High school graduation is upon us. Most Triangle-area high schoolers will be walking across that stage over the next several days. And for those of you struggling with what to get your high school senior, I checked around with some area booksellers to see what they had to recommend.

In Raleigh, Quail Ridge Books' children's staff offered up these suggestions and descriptions:
  • "A Short Guide to a Happy Life" by Anna Quindlen. A short and thoughtful volume on how to get the most out of your life (and that doesn't mean possessions).
  • "Poetry Speaks Expanded." Poetry collections are popular graduation gifts - in any collection, there's much to speak to each individual. Well, this collection truly 'speaks' - with CDs of 47 of the world's greatest poets reading 107 of their most famous works. Jack Kerouac, Sylvia Plath, T.S. Eliot, Langston Hughes, and others bring their wisdom alive. For ages 16 and up.
  • "You Don't Have to Learn the Hard Way" by J.R. Parrish. Pure common sense advice, what everyone wishes someone had sat them down to hear, told in a straightforward, non-preachy style. You don't have to be a graduate to learn something from it. Geared to high school graduates, it's suitable for younger teens as well.
  • "Zen Shorts" or "The Three Questions"  by Jon Muth. Both are beautifully illustrated picture books, one based on Zen principles, and one on Tolstoy. Both are suitable for young teens and will lead to many an "oh, wow" moment.
John Valentine of The Regulator Bookshop in Durham recommended these books:
  • "Best of the Small Presses," edited by Bill Henderson. This annual short story anthology with almost 600 pages of engaging contributions from 62 writers is the perfect antidote for several semesters of all-night term papers, AP cramming, college applications and school reading lists. Discover Lydia Davis, Ted Kooser, Greil Marcus, Rita Dove and Joyce Carol Oates on your own time. An added bonus: Chapel Hill author, Ashlee Adams, has her first published story included in this prize winning collection.
  • "USA," by the Lonely Planet. Soon after high school, I discovered Jack Kerouac. His "On the Road" and "Dharma Bums" were like signposts.Lonely Planet has the youthful eyes and ears of a generation of curious travelers who all have iPod’s, Facebook accounts and MapQuest apps on their phones but still want to actually go somewhere. Lively text, great tour guides. Local food blogger Emily Matchar, an LP veteran, contributes North Carolina tips from the coast to the mountains.
Janice Monaco of All Booked Up in Apex suggests a classic and what may very well become a classic:
  • "Catcher in the Rye" by J.D. Salinger
  • the bestselling book "Into Thin Air" by Jon Krakauer, who chronicles his climb up Mount Everest in May 1996 when eight climbers died.
Sarah Carr of Flyleaf Books in Chapel Hill offers these ideas:
  • "The Money Book for the Young, Fabulous and Broke" by Suze Orman. A great beginning book on personal finances is always a great idea.

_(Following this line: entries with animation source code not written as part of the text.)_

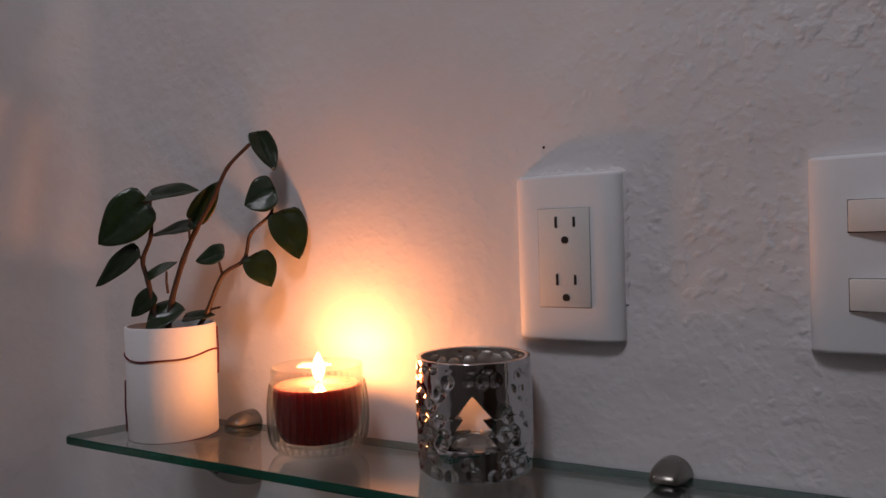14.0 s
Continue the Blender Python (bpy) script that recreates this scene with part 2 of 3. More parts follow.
GLASS_EDGE = clear_material("green_glass_edge", (0.03, 0.20, 0.15), 0.14, 0.55, (0.006, 0.10, 0.075))
BLUE = clear_material("teal_bottle_plastic", (0.10, 0.62, 0.72), 0.10, 0.22, (0.0, 0.40, 0.54))
MILKY = clear_material("clear_plastic", (0.93, 0.94, 0.95), 0.12, 0.22, (0.85, 0.86, 0.88), ior=1.25)
FLAME_GLOW = flame_material()
LAMP_GLOW = glow_material("lamp_glow", (0.93, 0.95, 1.0), 4.0)


def leaf_material():
    m = material("green_leaf", (0.015, 0.040, 0.011), 0.32, vary=0.6, scale=60, bump=0.0009, bump_scale=130, coat=0.12, random_vary=0.25)
    b = m.node_tree.nodes["Principled BSDF"]
    nt = m.node_tree
    tr = nt.nodes.new("ShaderNodeBsdfTranslucent")
    tr.inputs[0].default_value = (0.09, 0.10, 0.012, 1)
    mx = nt.nodes.new("ShaderNodeMixShader")
    mx.inputs[0].default_value = 0.18
    nt.links.new(b.outputs[0], mx.inputs[1])
    nt.links.new(tr.outputs[0], mx.inputs[2])
    nt.links.new(mx.outputs[0], nt.nodes["Material Output"].inputs[0])
    return m


LEAF = leaf_material()


# ---- building blocks ----
def thing(name, at, label, category, group="", kind=""):
    """An Empty at the base of a thing, which parents its parts."""
    ob = new(name)
    ob.empty_display_size = 0.02
    ob.location = at
    return tagged(ob, label, category, group, kind)


def mesh_object(name, bm, mats, smooth=False):
    bmesh.ops.recalc_face_normals(bm, faces=bm.faces)
    me = bpy.data.meshes.new(name)
    bm.to_mesh(me)
    bm.free()
    for m in mats if isinstance(mats, (list, tuple)) else [mats]:
        me.materials.append(m)
    if smooth:
        for p in me.polygons:
            p.use_smooth = True
        if smooth != "all":
            me.set_sharp_from_angle(angle=radians(40))
    return new(name, me)


def part(name, bm, mats, parent, label="", smooth=True):
    """One mesh under a thing or a part; bm is in world metres."""
    ob = mesh_object(name, bm, mats, smooth)
    base = parent.location if parent.type == "EMPTY" else Vector()
    ob.parent = parent
    ob.matrix_parent_inverse = Matrix.Translation(-base)
    if label:
        ob["label"] = label
    return ob


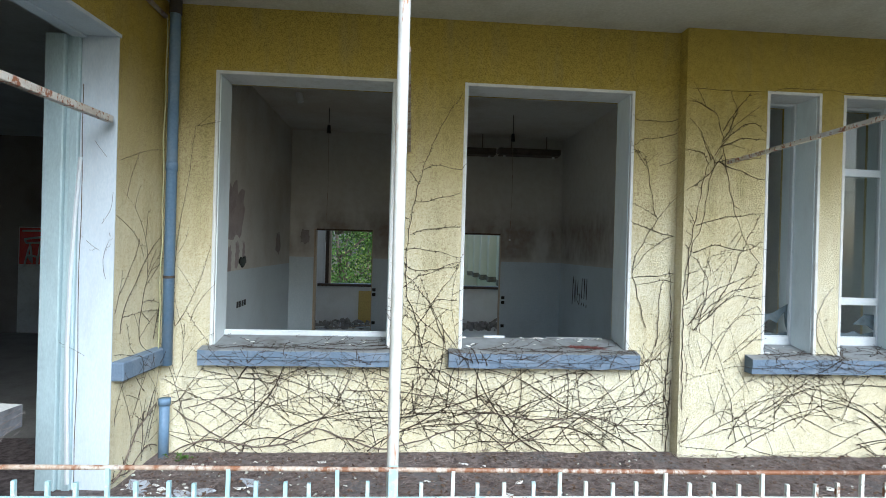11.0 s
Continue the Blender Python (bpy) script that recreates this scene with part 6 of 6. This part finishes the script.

  • "The Naked Roommate: And 107 Other Issues You Might Run into in College" by Harlan Cohen. A great title on handling all the crazy situations that come along with any trip to college.
  • Carr also recommends a regional travel or nature guide to the area your graduate is going.
And Pete Mock of McIntyre's Books in Fearrington Village in Pittsboro makes these recommendations:
  • "1000 Places To See Before You Die" by Patricia Schultz. There's so much more to the world then big cities and famous museums.
  • "Humor Me: An Anthology of Funny Contemporary Writing" plus some great old stuff too, edited by Ian Frazier. I hate to say it, but life is going to start getting much more serious and humor is a great asset to have.
  • "Shop Craft as Soulcraft: An Inquiry into the Value of Work" by Matthew B. Crawford. A beautiful paean to the physical as opposed to the cerebral. Our hands are just as intelligent as our minds.

Congratulations to all the graduates!